_Aim_: Find the number of lines in these records where the word "follow" appears. Reply with that number and nothing more.

_Data supplied_:
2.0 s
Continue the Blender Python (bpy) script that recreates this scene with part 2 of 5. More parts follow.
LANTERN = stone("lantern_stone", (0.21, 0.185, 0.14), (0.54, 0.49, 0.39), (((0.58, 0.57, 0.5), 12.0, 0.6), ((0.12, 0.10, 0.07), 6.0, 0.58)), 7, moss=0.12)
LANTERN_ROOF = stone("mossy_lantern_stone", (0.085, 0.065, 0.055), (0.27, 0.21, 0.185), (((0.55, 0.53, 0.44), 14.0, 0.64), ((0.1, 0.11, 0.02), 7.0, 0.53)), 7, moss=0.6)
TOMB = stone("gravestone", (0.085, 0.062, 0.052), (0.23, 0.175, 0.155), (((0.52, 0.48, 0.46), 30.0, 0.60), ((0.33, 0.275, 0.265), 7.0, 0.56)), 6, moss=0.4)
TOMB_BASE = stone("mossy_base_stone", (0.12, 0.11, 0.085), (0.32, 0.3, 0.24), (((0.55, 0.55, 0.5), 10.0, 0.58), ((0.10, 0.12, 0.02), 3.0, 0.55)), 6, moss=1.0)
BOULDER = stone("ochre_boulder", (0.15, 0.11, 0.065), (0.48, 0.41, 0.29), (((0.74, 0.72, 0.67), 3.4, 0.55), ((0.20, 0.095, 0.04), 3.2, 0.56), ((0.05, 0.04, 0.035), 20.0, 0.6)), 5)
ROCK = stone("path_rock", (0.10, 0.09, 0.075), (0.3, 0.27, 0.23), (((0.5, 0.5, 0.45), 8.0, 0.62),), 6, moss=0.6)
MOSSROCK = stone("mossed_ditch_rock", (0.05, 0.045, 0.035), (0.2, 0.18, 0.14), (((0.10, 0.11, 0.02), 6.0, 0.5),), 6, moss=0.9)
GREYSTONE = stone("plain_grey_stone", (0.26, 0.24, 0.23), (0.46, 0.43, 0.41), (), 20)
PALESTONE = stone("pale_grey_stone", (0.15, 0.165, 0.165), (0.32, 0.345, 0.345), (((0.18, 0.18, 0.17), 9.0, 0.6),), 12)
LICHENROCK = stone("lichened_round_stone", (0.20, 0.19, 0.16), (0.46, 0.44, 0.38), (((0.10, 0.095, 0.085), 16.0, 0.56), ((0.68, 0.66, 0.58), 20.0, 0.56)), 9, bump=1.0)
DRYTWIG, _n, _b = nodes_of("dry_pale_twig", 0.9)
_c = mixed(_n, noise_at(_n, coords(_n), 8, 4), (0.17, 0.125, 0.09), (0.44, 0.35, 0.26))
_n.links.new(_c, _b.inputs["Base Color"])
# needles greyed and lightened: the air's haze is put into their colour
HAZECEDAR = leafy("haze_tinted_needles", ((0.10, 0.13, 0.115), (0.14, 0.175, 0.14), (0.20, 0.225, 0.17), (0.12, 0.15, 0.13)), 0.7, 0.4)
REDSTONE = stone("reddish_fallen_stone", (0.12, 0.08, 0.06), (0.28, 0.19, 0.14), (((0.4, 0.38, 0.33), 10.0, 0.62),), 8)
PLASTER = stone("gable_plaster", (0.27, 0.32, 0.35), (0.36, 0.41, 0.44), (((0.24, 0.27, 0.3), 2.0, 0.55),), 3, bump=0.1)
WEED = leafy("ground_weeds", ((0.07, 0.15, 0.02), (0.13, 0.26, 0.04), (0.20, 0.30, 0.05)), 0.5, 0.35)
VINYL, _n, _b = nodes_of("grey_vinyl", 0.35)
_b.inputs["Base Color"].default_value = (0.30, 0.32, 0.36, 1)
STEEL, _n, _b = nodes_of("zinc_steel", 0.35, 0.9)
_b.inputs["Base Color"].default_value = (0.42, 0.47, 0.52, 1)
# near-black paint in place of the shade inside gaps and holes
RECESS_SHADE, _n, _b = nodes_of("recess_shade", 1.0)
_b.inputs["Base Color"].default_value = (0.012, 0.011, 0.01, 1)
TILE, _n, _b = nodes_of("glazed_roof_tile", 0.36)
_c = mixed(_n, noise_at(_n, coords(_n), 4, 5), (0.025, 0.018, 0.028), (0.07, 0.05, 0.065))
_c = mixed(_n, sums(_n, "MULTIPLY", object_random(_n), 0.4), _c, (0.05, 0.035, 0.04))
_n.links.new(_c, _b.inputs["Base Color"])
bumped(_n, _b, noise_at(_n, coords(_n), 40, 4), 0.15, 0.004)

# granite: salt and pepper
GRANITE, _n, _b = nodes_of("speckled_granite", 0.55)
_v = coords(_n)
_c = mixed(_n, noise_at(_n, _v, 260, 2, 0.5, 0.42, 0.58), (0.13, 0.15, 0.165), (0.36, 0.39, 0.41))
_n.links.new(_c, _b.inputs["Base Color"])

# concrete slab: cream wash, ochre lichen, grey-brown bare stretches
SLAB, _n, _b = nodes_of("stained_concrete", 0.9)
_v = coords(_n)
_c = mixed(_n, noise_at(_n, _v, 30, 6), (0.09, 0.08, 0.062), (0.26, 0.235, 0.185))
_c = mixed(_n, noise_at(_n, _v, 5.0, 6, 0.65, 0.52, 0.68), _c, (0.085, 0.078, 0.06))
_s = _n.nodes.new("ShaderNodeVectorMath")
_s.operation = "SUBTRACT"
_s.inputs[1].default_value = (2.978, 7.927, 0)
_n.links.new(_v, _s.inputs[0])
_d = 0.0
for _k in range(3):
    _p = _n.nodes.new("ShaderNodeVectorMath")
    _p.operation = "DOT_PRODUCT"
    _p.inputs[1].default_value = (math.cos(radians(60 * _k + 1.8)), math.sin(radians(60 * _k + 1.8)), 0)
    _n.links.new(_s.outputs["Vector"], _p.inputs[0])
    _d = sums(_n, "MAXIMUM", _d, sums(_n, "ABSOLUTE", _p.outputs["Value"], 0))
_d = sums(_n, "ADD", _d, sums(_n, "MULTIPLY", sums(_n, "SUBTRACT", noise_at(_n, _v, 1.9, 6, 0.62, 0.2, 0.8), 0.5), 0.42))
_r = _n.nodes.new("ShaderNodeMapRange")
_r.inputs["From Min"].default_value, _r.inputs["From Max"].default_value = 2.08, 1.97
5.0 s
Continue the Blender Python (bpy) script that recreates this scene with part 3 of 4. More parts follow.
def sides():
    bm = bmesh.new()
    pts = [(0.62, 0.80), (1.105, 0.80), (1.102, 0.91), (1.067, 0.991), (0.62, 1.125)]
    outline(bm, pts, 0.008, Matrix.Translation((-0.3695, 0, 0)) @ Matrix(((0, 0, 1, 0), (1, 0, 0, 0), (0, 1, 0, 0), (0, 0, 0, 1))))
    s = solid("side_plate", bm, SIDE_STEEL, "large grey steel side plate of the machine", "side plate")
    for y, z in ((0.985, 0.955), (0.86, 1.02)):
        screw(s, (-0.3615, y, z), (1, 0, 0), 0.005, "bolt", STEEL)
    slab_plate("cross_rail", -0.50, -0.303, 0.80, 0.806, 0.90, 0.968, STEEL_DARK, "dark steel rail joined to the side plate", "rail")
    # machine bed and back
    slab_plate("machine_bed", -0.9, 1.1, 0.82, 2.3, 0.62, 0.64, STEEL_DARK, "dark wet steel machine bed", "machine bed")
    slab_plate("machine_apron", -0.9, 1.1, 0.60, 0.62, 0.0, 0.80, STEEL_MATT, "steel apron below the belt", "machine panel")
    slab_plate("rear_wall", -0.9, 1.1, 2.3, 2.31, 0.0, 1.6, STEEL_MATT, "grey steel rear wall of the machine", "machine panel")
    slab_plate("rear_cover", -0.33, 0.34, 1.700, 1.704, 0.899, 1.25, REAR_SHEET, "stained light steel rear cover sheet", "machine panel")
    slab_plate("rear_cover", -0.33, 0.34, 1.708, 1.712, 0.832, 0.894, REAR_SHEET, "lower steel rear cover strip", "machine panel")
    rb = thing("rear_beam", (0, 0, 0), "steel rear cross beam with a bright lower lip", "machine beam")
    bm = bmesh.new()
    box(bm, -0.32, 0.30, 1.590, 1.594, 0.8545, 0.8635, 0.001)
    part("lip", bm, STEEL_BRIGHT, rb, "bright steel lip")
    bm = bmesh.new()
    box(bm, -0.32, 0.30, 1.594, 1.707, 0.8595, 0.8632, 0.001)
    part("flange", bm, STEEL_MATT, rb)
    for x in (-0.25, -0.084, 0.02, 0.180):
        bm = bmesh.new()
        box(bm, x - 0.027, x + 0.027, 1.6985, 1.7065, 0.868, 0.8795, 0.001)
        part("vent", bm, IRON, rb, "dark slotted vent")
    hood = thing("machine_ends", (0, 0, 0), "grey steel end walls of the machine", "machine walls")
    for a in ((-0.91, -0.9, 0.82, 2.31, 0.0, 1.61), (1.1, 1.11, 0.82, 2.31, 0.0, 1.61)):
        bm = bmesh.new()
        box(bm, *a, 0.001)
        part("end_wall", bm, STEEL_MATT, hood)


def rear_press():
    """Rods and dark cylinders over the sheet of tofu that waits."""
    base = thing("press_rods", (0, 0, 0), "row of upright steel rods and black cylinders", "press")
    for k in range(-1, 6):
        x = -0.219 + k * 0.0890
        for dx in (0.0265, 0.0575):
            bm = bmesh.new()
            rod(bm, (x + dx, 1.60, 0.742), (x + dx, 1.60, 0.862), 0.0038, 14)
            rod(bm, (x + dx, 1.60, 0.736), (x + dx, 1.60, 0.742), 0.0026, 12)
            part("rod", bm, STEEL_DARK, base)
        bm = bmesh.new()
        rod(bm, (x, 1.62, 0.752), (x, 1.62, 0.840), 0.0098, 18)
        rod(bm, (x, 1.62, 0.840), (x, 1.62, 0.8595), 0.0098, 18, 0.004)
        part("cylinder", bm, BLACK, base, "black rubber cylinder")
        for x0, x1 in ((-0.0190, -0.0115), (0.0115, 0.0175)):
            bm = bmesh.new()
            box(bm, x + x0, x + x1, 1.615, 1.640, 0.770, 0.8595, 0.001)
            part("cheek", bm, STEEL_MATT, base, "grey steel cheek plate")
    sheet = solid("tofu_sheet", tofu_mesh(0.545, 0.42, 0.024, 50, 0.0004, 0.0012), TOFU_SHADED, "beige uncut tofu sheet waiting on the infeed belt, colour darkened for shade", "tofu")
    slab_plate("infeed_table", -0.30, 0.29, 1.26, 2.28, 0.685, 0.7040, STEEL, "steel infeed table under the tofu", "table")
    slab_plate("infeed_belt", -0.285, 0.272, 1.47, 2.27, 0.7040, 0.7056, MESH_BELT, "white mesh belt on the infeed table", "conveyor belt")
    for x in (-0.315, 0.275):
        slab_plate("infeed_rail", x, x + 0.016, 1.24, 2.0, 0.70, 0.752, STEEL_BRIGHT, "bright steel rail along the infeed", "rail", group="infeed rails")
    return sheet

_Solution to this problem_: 2